## Begin

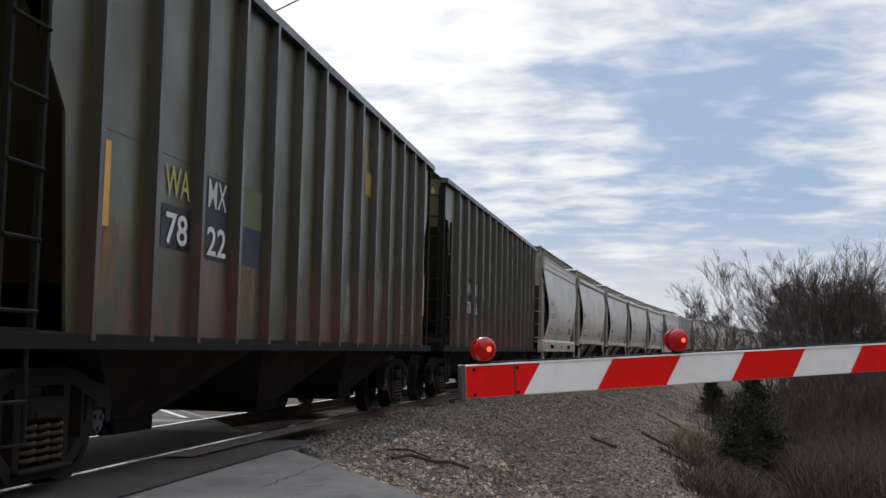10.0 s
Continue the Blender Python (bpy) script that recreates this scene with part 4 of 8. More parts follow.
def mural(car, H, tops, z0, fill, edge, halo, rim):
    """Letters that run together under one bumpy top line, on a black cast shadow with a thin coloured rim."""
    crest = curve_through([(-H + x, z) for x, z in tops], 4)
    crest = [crest[0]] + [b for a, b in zip(crest, crest[1:]) if b[0] > a[0] + 0.004]
    xs, zs = [q[0] for q in crest], [q[1] for q in crest]
    for name, grow, lift, m in (("sprayed_rim", 0.178, 0.0045, rim), ("sprayed_halo", 0.165, 0.006, halo), ("graffiti_outline", 0.10, 0.008, edge), ("graffiti_fill", 0.0, 0.011, fill)):
        grid = list(np.arange(xs[0] - grow * 0.8, xs[-1] + grow * 0.5, 0.03))
        top = [max(float(np.interp(q, xs, zs)) for q in np.linspace(x - grow, x + grow * 0.3, 7 if grow else 1)) + grow for x in grid]
        level = lambda i, k: z0 + (top[i] - z0) * k / 5
        g = Geo().grid(lambda i, k: (grid[i], -ROUND(level(i, k)) - lift, level(i, k)), range(len(grid)), range(6))
        part(name, g, m, car)


class Marks:
    """Lettering and signs on a wagon's side; x runs from the front end of the body."""

    def __init__(self, car, H, side=ROUND):
        self.car, self.H, self.side = car, H, side

    def word(self, w, x0, x1, z0, z1, ink=None):
        v, f = WORDS[w]
        a, b = min(q[0] for q in v), max(q[0] for q in v)
        c, d = min(q[1] for q in v), max(q[1] for q in v)
        put = lambda q: (-self.H + x0 + (q[0] - a) / (b - a) * (x1 - x0), z0 + (q[1] - c) / (d - c) * (z1 - z0))
        g = Geo()
        g.add([(lambda x, z: (x, -self.side(z) - 0.011, z))(*put(q)) for q in v], f)
        part("lettering", g, ink or INK, self.car)
        return self

    def rect(self, name, x0, x1, z0, z1, material, lift=0.006, lean=0.0):
        zs = [z0 + (z1 - z0) * i / 4 for i in range(5)]
        part(name, Geo().grid(lambda x, z: (-self.H + x + lean * (z - z0) / (z1 - z0), -self.side(z) - lift, z), [x0, x1], zs), material, self.car)
        return self

    def bars(self, x0, x1, z0, z1, n, ink=None, seed=3):
        lines(self.car, -self.H + x0, -self.H + x1, z0, z1, n, self.side, ink or INK, seed)
        return self

    def box(self, x0, x1, z0, z1, ink=None, letter="C"):
        g = Geo()
        stroke(g, [(-self.H + x, z) for x, z in ((x0, z0), (x1, z0), (x1, z1), (x0, z1), (x0, z0))], 0.012, self.side, 0.008)
        part("plate_mark", g, ink or INK, self.car)
        if letter:
            self.word(letter, x0 + (x1 - x0) * 0.33, x1 - (x1 - x0) * 0.33, z0 + (z1 - z0) * 0.15, z0 + (z1 - z0) * 0.5, ink)
        return self

    def plate(self, x0, x1, z0, z1):
        """Black consolidated data plate in a white border with its printed fields."""
        w, h = x1 - x0, z1 - z0
        self.rect("plate_border", x0, x1, z0, z1, CHALK, 0.006)
        self.rect("data_plate", x0 + w * 0.04, x0 + w * 0.475, z0 + h * 0.10, z1 - h * 0.06, PLATE, 0.011)
        self.rect("data_plate", x0 + w * 0.525, x1 - w * 0.04, z0 + h * 0.10, z1 - h * 0.06, PLATE, 0.011)
        for a in (0.12, 0.60):
            lines(self.car, -self.H + x0 + w * a, -self.H + x0 + w * (a + 0.26), z1 - h * 0.42, z1 - h * 0.14, 2, lambda z: self.side(z) + 0.006, FADED, 4)
        return self

    def bloom(self, name, x0, x1, z0, z1, material):
        bloom(self.car, name, -self.H + x0, -self.H + x1, z0, z1, self.side, material)
        return self

    def tag(self, x0, x1, z0, z1, ink, seed, n=3, width=0.025):
        scrawl(self.car, -self.H + x0, z0, x1 - x0, z1 - z0, self.side, ink, seed, n, width)
        return self

    def capacity(self, x, wide, z=1.88, gap=0.17, figures=True):
        """Load limit and light weight."""
        self.word("LD LMT", x, x + wide * 0.46, z, z + 0.075).word("LT WT", x - 0.05, x + wide * 0.36, z - gap, z - gap + 0.075)
        if figures:
            self.bars(x + wide * 0.54, x + wide, z - 0.02, z + 0.10, 1).bars(x + wide * 0.50, x + wide * 0.95, z - gap - 0.02, z - gap + 0.10, 1)
        return self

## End

> [Exercise objective]: Your task is to reproduce exactly the lines from the start of the data above through the line containing "and signs on", leaving every picture out.

> [Final result]:
10.0 s
Continue the Blender Python (bpy) script that recreates this scene with part 4 of 8. More parts follow.
def mural(car, H, tops, z0, fill, edge, halo, rim):
    """Letters that run together under one bumpy top line, on a black cast shadow with a thin coloured rim."""
    crest = curve_through([(-H + x, z) for x, z in tops], 4)
    crest = [crest[0]] + [b for a, b in zip(crest, crest[1:]) if b[0] > a[0] + 0.004]
    xs, zs = [q[0] for q in crest], [q[1] for q in crest]
    for name, grow, lift, m in (("sprayed_rim", 0.178, 0.0045, rim), ("sprayed_halo", 0.165, 0.006, halo), ("graffiti_outline", 0.10, 0.008, edge), ("graffiti_fill", 0.0, 0.011, fill)):
        grid = list(np.arange(xs[0] - grow * 0.8, xs[-1] + grow * 0.5, 0.03))
        top = [max(float(np.interp(q, xs, zs)) for q in np.linspace(x - grow, x + grow * 0.3, 7 if grow else 1)) + grow for x in grid]
        level = lambda i, k: z0 + (top[i] - z0) * k / 5
        g = Geo().grid(lambda i, k: (grid[i], -ROUND(level(i, k)) - lift, level(i, k)), range(len(grid)), range(6))
        part(name, g, m, car)


class Marks:
    """Lettering and signs on a wagon's side; x runs from the front end of the body."""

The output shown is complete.